It might seem rather presumptuous for anyone to blatantly claim they're going to teach other people how to write. Who am I to teach you anything?
To tell the truth, I don't consider myself an expert or guru in the art or mechanics of fiction writing. This page on how to write is more of an overview of all the ingredients I believe go into quality fiction.
For some, writing a story is a muse-fueled art event where they explore thoughts and feelings and are primarily in it for their own purposes. For others, writing a book is mostly about creating a marketable product by using their natural talents or abilities. There are some people that focus more on the business side of things and their idea of how to write means hiring ghostwriters to pump out fiction as quickly as possible, usually for self-publishing purposes.
The first two methods both seem acceptable to me. The third method is fine for business people, I suppose, but this is not Motley Business, it is Motley Writers.
In order to produce a quality story, from micro flash to epic volume, a writer needs to focus on two things: art and craft. These are the foundations of any type of fiction writing and must be considered before you create your first character or dream up a unique twist that leads to an unexpected conclusion.
What are they?
The Art of Writing
Art is the stuff that not everyone can do. Not everyone can paint like da Vinci or sculpt like Michelangelo. Not everyone can create an epic world like George RR Martin or brand new words and phrases like Shakespeare.

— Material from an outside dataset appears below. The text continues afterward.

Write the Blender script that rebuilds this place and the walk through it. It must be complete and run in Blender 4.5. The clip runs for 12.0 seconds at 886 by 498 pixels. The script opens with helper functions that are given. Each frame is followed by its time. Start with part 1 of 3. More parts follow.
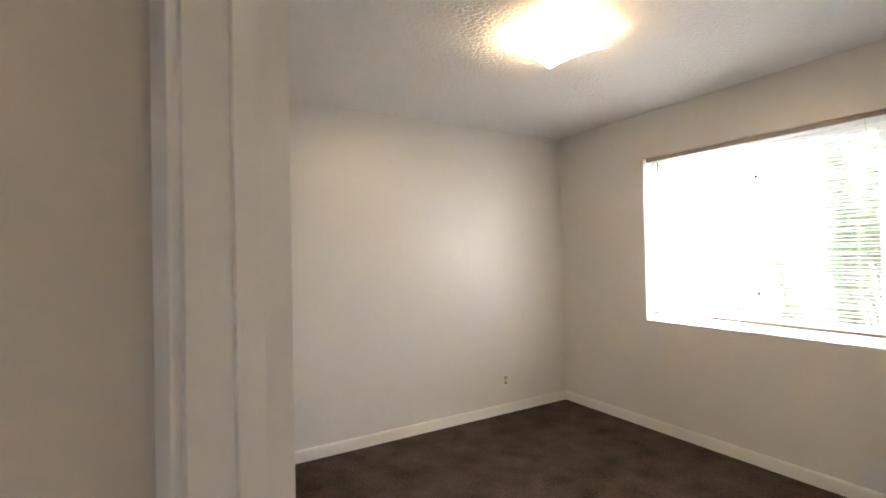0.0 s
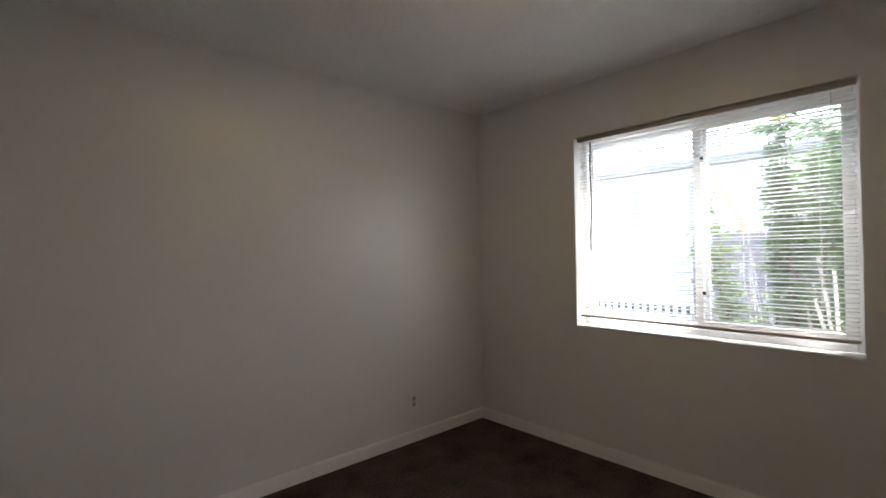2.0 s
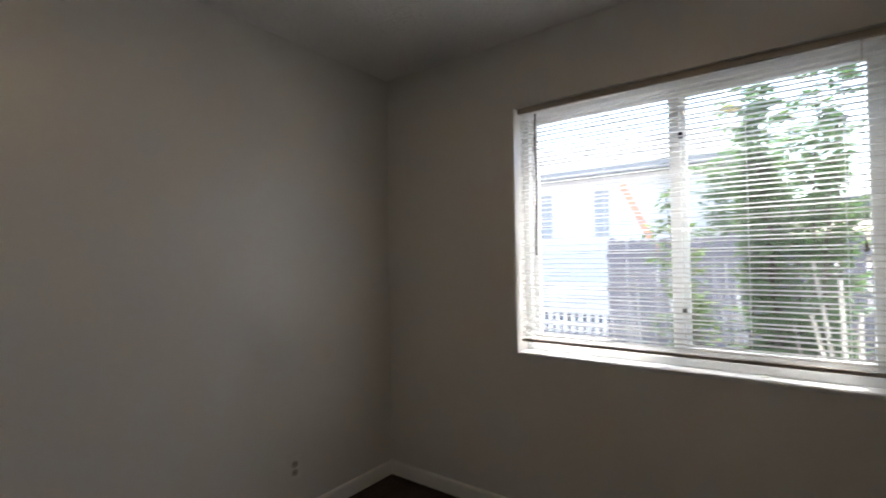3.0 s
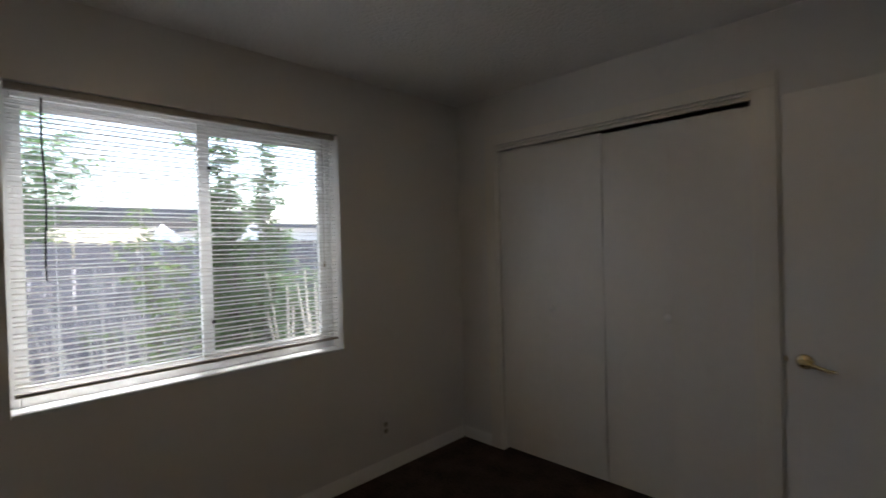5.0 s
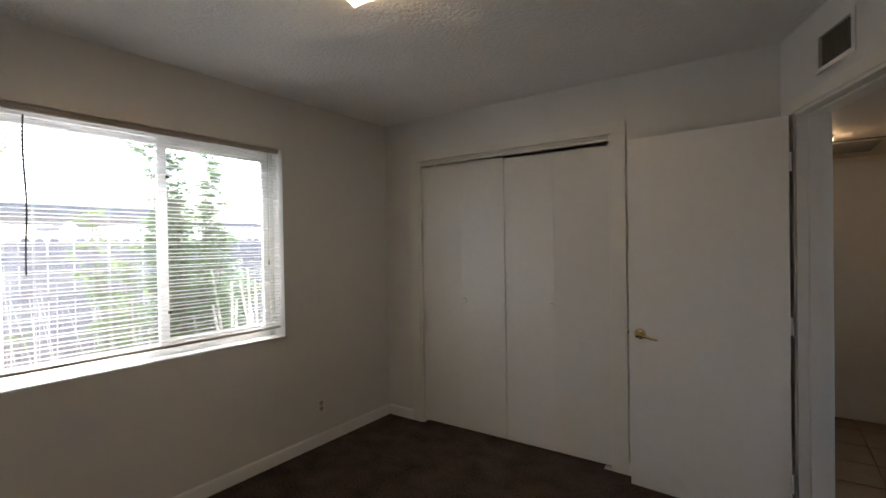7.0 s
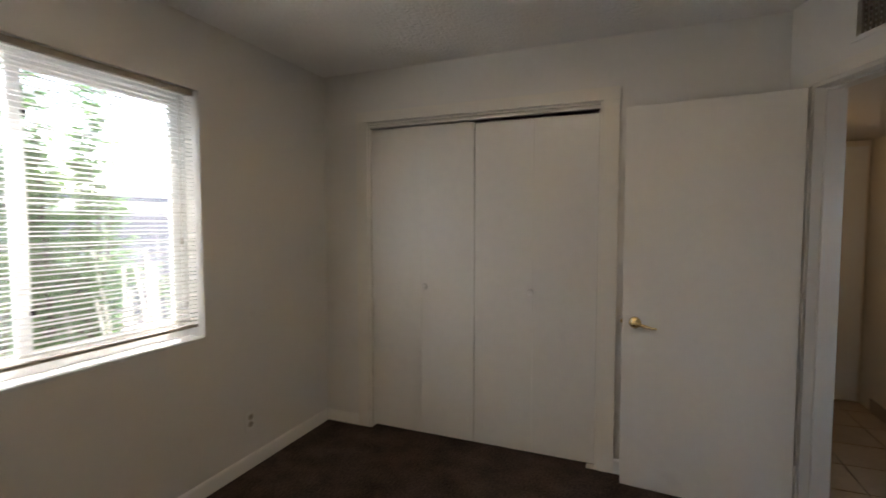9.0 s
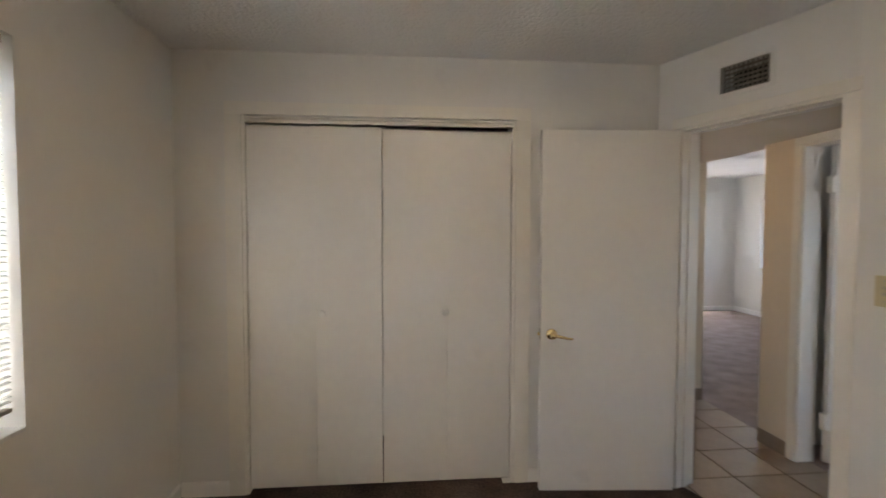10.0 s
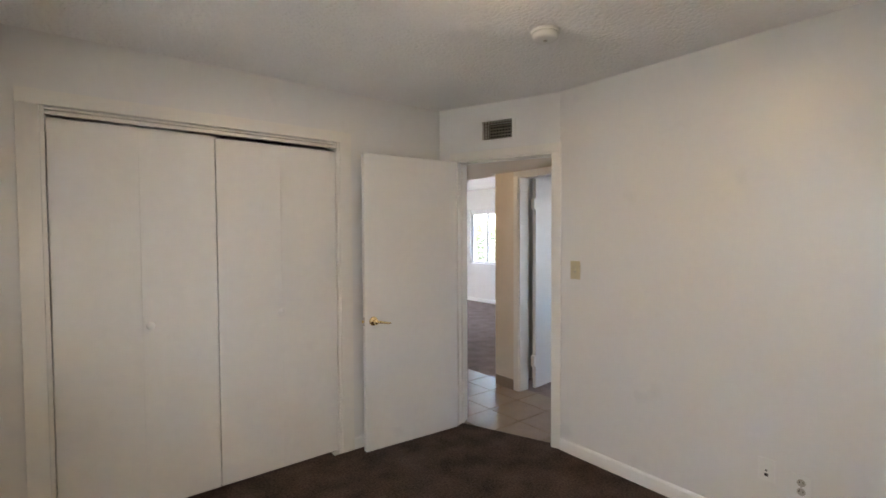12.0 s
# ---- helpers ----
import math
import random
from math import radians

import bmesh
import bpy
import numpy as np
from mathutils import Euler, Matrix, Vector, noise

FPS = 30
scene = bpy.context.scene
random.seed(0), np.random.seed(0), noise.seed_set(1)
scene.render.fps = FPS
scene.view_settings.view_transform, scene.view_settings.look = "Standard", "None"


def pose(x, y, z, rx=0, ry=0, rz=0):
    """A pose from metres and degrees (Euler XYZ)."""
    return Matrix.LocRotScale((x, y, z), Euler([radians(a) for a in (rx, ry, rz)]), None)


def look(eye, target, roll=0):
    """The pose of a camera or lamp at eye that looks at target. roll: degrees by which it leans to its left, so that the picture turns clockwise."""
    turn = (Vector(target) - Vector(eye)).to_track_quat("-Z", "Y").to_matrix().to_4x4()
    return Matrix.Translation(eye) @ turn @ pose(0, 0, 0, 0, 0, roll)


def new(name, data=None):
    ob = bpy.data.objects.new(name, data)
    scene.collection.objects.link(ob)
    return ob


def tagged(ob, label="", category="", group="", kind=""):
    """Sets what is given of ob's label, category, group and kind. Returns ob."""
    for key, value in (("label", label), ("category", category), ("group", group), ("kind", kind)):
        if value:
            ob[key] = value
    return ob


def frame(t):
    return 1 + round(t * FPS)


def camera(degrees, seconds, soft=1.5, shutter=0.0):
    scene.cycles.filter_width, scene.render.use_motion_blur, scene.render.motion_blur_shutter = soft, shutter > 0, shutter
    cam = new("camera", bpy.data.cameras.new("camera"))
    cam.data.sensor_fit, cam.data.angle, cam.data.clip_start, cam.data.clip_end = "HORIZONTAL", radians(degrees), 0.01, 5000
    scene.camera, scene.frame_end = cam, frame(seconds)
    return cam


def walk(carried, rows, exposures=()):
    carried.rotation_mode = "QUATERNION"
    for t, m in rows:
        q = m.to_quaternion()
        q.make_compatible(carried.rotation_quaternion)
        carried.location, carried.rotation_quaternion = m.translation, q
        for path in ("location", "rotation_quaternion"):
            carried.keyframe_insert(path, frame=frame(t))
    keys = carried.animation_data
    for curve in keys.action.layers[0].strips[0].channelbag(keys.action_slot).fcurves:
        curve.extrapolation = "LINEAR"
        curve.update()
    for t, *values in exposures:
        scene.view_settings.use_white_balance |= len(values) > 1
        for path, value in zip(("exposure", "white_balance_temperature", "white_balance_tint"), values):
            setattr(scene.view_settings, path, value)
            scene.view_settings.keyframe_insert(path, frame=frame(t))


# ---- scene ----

Talent is its mate and many people believe it cannot be taught but must be either intrinsic or cultivated in some organic, holistic method. Art is inspiration and imagination.
Art is taking nothing and turning it into something that means something or has some effect on whoever consumes it. That does not mean it needs to speak to everybody in equal measure. A well-written romance novel that makes the reader swoon and rejoice with the characters can have just as much art in it as a critically acclaimed literary novel.
Art is the story, people that populate it, the places they live, work, and play, and how it all blends together to be greater than the sum of its parts.
Craft of Writing
People who want to be writers can learn the craft from reading, practicing, English usage tutorials or games, or vast university programs dedicated to creative writing. Craft is mechanics. It is how you get the art on the screen or the page in such a way that it conveys meaning and emotion to readers. It is the boring stuff like grammar and spelling but also snuggles up to the realm of art when you talk about things like rhythm, metaphor, pacing, etc. A fiction writer's craft is more mosaic than paint-by-numbers.
In my unscientific research from observing many writers and those still dreaming of becoming writers over the years, many people have the misguided opinion that craft is not an essential thing to learn in order to create something worthwhile or succeed professionally.
One thing I hear a lot is, "That is the editor's job."
No. No, it's not. In order to share your ideas and your characters' stories, you need to know how to do it effectively. You need to know how the gears need to turn inside the music box or no one will ever enjoy the music.
The Learning How to Write Process Explained
Here is the Motley Writers super-duper "Learn How to Write" process:
1 – Read other people's stories in multiple genres. Read non-fiction too.
2 – Write stuff.
3 – Take a class, read a how-to book, listen to a podcast, or peruse writers' groups to learn more about creativity, craft, and the business of writing. Or just come to Motley Writers regularly and check out my blog.
4 – Write more stuff. Keep reading too.
5 – Critique other people's works. This helps your brain figure out what works and what doesn't and gives you practice explaining the whys and hows surrounding good fiction. Also, it helps you meet more writers.
6 – Never stop writing. Or reading.
7 – Put your stuff out there for critique. This may require plate armor, your favorite monster-slaying teddy bear, or just a whole bucketful of guts, but it is a necessary part of becoming a good writer.
Dismiss any critiques that are just plain rude and the ones that are way too fluffy and light. Neither of these helps you. Focus on the ones with actionable tips, but do not change everything based on the opinions of one or two people. Instead, use your intellectual self instead of your emotional self to consider the critique and determine if it is helpful or not.
Does it Ever End?
No. It never ends.
I am a great proponent of lifelong learning. To make an extreme example, if you stop learning how to write in first grade, your stories would be simple and uninteresting to anyone besides your teacher or parent. If you stop reading fiction after the literature classics you were forced to read in high school, anything you write may suffer from the use of old-fashioned methods.